-------- Exercise inputs --------

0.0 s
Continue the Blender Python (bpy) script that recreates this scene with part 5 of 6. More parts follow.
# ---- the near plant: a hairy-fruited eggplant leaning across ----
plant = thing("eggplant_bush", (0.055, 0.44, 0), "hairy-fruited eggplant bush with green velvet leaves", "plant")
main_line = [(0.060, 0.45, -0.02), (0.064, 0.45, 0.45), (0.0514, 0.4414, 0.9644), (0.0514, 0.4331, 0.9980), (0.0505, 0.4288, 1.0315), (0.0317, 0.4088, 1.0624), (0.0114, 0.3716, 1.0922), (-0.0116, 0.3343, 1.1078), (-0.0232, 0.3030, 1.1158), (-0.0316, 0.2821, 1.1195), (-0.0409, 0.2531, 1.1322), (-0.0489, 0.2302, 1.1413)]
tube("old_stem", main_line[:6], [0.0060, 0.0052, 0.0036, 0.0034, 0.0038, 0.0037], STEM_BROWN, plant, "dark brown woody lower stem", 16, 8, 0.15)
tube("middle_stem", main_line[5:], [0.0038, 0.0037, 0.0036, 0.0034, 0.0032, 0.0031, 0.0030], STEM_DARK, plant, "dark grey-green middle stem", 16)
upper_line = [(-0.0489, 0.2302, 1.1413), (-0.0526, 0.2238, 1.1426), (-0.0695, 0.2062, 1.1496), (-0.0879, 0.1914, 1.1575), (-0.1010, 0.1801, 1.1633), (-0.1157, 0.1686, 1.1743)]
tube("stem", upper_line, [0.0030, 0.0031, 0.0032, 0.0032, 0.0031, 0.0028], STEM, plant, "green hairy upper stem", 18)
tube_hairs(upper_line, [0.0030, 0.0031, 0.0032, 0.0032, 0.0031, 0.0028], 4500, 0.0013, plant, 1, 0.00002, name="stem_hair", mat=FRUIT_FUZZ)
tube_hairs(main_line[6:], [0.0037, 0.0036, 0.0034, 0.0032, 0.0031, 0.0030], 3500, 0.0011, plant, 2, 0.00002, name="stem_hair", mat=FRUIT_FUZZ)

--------
-------- Exercise inputs --------

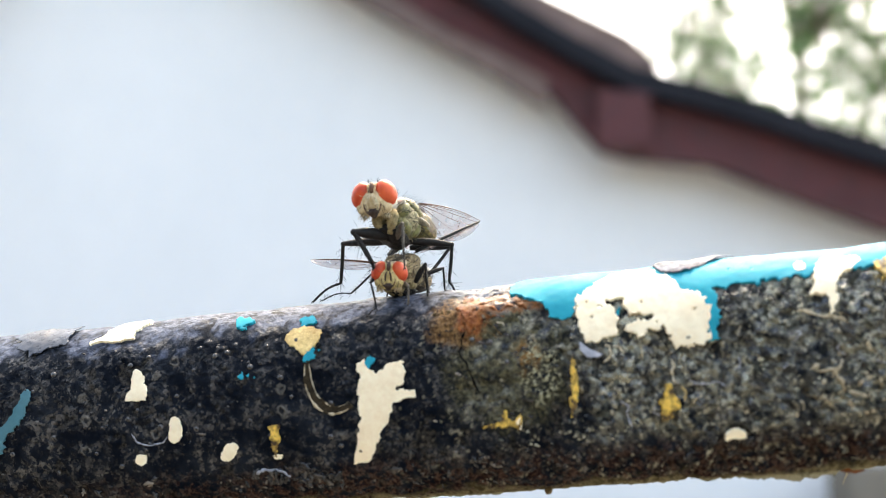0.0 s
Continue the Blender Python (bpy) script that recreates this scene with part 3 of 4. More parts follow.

--------

Given problem
Every line in the data above that contains "this" needs to be copied.

Solution below
Continue the Blender Python (bpy) script that recreates this scene with part 5 of 6. More parts follow.
Continue the Blender Python (bpy) script that recreates this scene with part 3 of 4. More parts follow.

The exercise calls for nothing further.